Jack Hamilton Bush

Jack Hamilton Bush

1909 - 1977

Jack Bush began his career as a professional illustrator, starting at the age of 19 when he worked for Rapid Grip in Toronto, and he spent 40 years in this career. From 1942 to 1959 he ran his own company Wookey, Bush and Winter, and won numerous awards for his work in this field. In the early days, he attended night classes at the Ontario College of Art, taking instruction from teachers such as Charles Comfort and J.W. Beatty while pursuing painting in his free time. Before World War II, Bush's subjects were landscapes and townscapes. He involved himself in various art organizations - the Canadian Society of Painters in Water Colour, the Canadian Group of Painters, which carried on the legacy of the Group of Seven and the Royal Academy of Arts.

From 1945 to 1947, the post-war years brought the influence of Social Realism into his work, and the angst present in this work was radiating from his psyche. Bush reached out to psychiatrist Dr. Allan Walters, who encouraged a more spontaneous approach to expressing his feelings in his art, and to keep a diary, which he did for the last 25 years of his life. This was a powerful catalyst for change in Bush's work. In 1950 he traveled to New York, spending time in galleries such as the Museum of Modern Art.

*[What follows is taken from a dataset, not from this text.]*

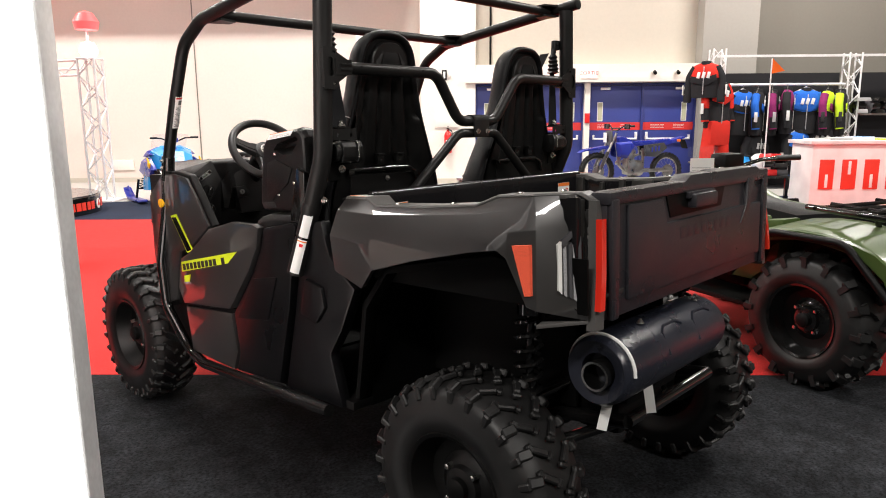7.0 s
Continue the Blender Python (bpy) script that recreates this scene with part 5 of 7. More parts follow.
BADGE = Matrix(((B_X.x, -B_N.x, B_U.x, B_O.x), (B_X.y, -B_N.y, B_U.y, B_O.y), (B_X.z, -B_N.z, B_U.z, B_O.z), (0, 0, 0, 1)))
badge = sub("badge", plate(bmesh.new(), BADGE @ pose(0, 0.004, 0), 0.060, 0.0175, 0.011, 0.0012), GLOSSBLACK, clus, "small dark badge with silver letters")
bm = bmesh.new()
for w, h, x, z in ((0.054, 0.0012, 0, 0.0076), (0.054, 0.0012, 0, -0.0076), (0.0012, 0.0125, -0.0284, 0), (0.0012, 0.0125, 0.0284, 0)):
    box(bm, w, 0.002, h, BADGE @ pose(x, -0.0016, z))
part("badge_rim", bm, SILVER, badge)
words("EPS", 0.0135, SILVER, BADGE @ pose(0, -0.0018, -0.0049) @ Matrix.Diagonal((1.75, 1, 1, 1)), badge, 0.0004, "CENTER")
bm = bmesh.new()
prism(bm, [(-0.455, 1.118), (-0.41, 1.122), (-0.385, 1.09), (-0.40, 1.07), (-0.45, 1.072)], 1.60, 1.545, "y", 0.005)
kb = sub("ignition_plate", bm, PLASTIC, dash)
sub("ignition_barrel", cyl(bmesh.new(), (-0.428, 1.548, 1.095), (-0.428, 1.538, 1.095), 0.011, n=18, bevel=0.001), STEEL, kb)
sub("key_slot", boxes((0.003, 0.003, 0.011, -0.428, 1.5375, 1.095)), INK, kb)
# faceted uprights of the dash
for x0, x1 in ((-0.46, -0.28),):
    bm = bmesh.new()
    prism(bm, [(x0, 1.195), (x1, 1.195), (x1 - 0.02, 1.0), (x0 + 0.03, 1.0)], 1.60, 1.555, "y", 0.008)
    sub("dash_facet", bm, PLASTIC, dash)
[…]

He was energized and excited by the contemporary abstract art he saw, and by the mid-1950s, abstraction would dominate his work. In 1953, he participated in the formation of Painters Eleven in Toronto, which provided an outlet for the members to exhibit their abstract work. In another pivotal moment, Bush met influential American art critic Clement Greenberg in 1957, and Greenberg's critiques and their conversations had an important effect on his work.

By 1961 Bush was entering his mature period of abstraction, and he was exploring his ideas in series, such as the Thrust and Flag paintings of the early 1960s. The period from 1963 to 1968 was known as the Apollonian phase, and generated works with bold forms and stunning colour in series such as the Fishtails, Sashes, Stacks and Fringes. In the 1970s came Series D, then the Totems (1973 to 1974), then a few years later the Handkerchief series. Bush also loved the ballet and jazz, and references to movement and music were sometimes woven into his work.

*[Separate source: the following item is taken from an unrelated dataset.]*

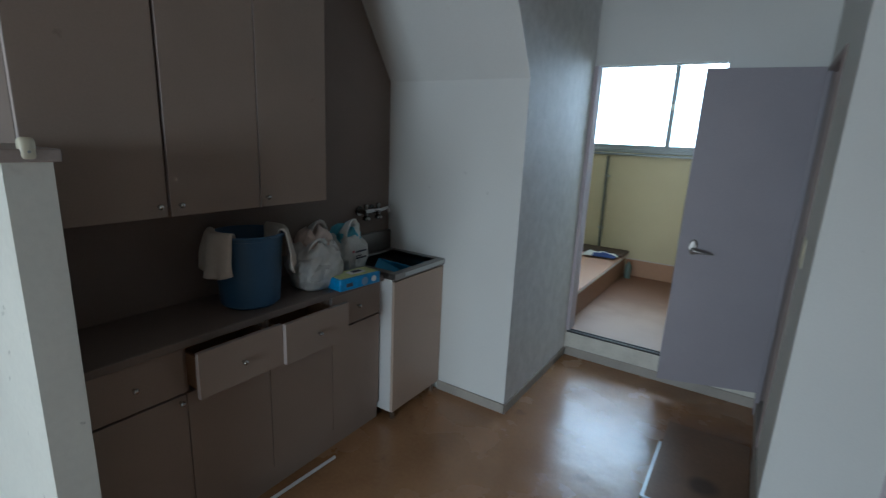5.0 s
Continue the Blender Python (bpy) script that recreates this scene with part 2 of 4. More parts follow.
IVORY = mat("ivory_plastic", (0.62, 0.58, 0.44), 0.4, var=0.05, bump=0.03)
BORDER = mat("border_paper", (0.62, 0.67, 0.66), 0.7, var=0.05, fine=90, bump=0.1)
BLUEL = mat("blue_line", (0.07, 0.14, 0.30), 0.6, var=0.08, bump=0)
DARKTXT = mat("dark_print", (0.06, 0.07, 0.10), 0.6, var=0.1, bump=0)
BLUETXT = mat("blue_print", (0.20, 0.31, 0.46), 0.6, var=0.1, bump=0)
PINKTXT = mat("pink_print", (0.55, 0.22, 0.26), 0.6, var=0.1, bump=0)
MIRROR = mat("polished_metal", (0.62, 0.66, 0.68), 0.07, 1.0, var=0.04, bump=0.02, rvar=0.04)


def glass(name, col, rough):
    m = bpy.data.materials.new(name)
    m.use_nodes = True
    b = m.node_tree.nodes["Principled BSDF"]
    b.inputs["Base Color"].default_value = (*col, 1)
    b.inputs["Roughness"].default_value = rough
    b.inputs["Transmission Weight"].default_value = 1.0
    b.inputs["IOR"].default_value = 1.45
    return m


GLASS = glass("clear_glass", (0.96, 0.98, 1.0), 0.0)
FROST = glass("frosted_glass", (0.22, 0.36, 0.43), 0.2)


def flower_paper():
    m = bpy.data.materials.new("flower_border")
    m.use_nodes = True
    nt = m.node_tree
    b = nt.nodes["Principled BSDF"]
    b.inputs["Roughness"].default_value = 0.7
    co = nt.nodes.new("ShaderNodeTexCoord")
    nz = nt.nodes.new("ShaderNodeTexNoise")
    nz.inputs["Scale"].default_value, nz.inputs["Detail"].default_value = 55, 3
    vo = nt.nodes.new("ShaderNodeTexVoronoi")
    vo.inputs["Scale"].default_value = 64
    mixv = nt.nodes.new("ShaderNodeMix")
    mixv.data_type = "VECTOR"
    mixv.inputs[0].default_value = 0.02
    nt.links.new(co.outputs["Object"], nz.inputs["Vector"])
    nt.links.new(co.outputs["Object"], mixv.inputs[4])
    nt.links.new(nz.outputs["Color"], mixv.inputs[5])
    nt.links.new(mixv.outputs[1], vo.inputs["Vector"])
    sep = nt.nodes.new("ShaderNodeSeparateColor")
    nt.links.new(vo.outputs["Color"], sep.inputs[0])
    ramp = nt.nodes.new("ShaderNodeValToRGB")
    ramp.color_ramp.interpolation = "CONSTANT"
    cols = [(0.0, (0.60, 0.65, 0.65)), (0.22, (0.33, 0.43, 0.55)), (0.42, (0.62, 0.40, 0.27)), (0.55, (0.60, 0.65, 0.65)), (0.66, (0.60, 0.43, 0.38)), (0.78, (0.42, 0.52, 0.60)), (0.92, (0.50, 0.53, 0.42))]
    el = ramp.color_ramp.elements
    while len(el) < len(cols):
        el.new(0.5)
    for e, (p, c) in zip(el, cols):
        e.position, e.color = p, (*c, 1)
    nt.links.new(sep.outputs[0], ramp.inputs[0])
    spot = nt.nodes.new("ShaderNodeMapRange")
    spot.inputs["From Min"].default_value, spot.inputs["From Max"].default_value = 0.50, 0.68
    spot.inputs["To Min"].default_value, spot.inputs["To Max"].default_value = 0.95, 0.0
    nt.links.new(vo.outputs["Distance"], spot.inputs["Value"])
    mx = nt.nodes.new("ShaderNodeMix")
    mx.data_type = "RGBA"
    mx.inputs[6].default_value = (0.56, 0.62, 0.60, 1)
    nt.links.new(spot.outputs[0], mx.inputs[0])
    nt.links.new(ramp.outputs[0], mx.inputs[7])
    nt.links.new(mx.outputs[2], b.inputs["Base Color"])
    return m


FLOWER = flower_paper()


# ---------------------------------------------------------------- mesh helpers
def bx(bm, x0, x1, y0, y1, z0, z1, bev=0.0, seg=1):
    r = bmesh.ops.create_cube(bm, size=1)
    vs = r["verts"]
    bmesh.ops.transform(bm, matrix=Matrix.Translation(((x0 + x1) / 2, (y0 + y1) / 2, (z0 + z1) / 2)) @ Matrix.Diagonal((abs(x1 - x0), abs(y1 - y0), abs(z1 - z0), 1)), verts=vs)
    if bev:
        es = list({e for v in vs for e in v.link_edges})
        bmesh.ops.bevel(bm, geom=es, offset=bev, segments=seg, affect="EDGES", profile=0.5)
    return bm


def box(*a, bev=0.002, seg=1):
    return bx(bmesh.new(), *a, bev=bev, seg=seg)


def boxes(*rows, bev=0.0):
    bm = bmesh.new()
    for r in rows:
        bx(bm, *r, bev=bev)
    return bm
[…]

Bush is recognized as one of Canada's foremost modernist painters, and he received international recognition, particularly after 1960, when he established a market for his work in New York with André Emmerich Gallery, in Los Angeles with Nicholas Wilder Gallery and in London at Waddington Galleries. In 1967, along with Jacques Hurtubise, he represented Canada in the São Paulo IX Biennial. In 1976, a retrospective of his work was held at the Art Gallery of Ontario, which traveled across the country, and in 2014 a major retrospective was held at the National Gallery of Canada.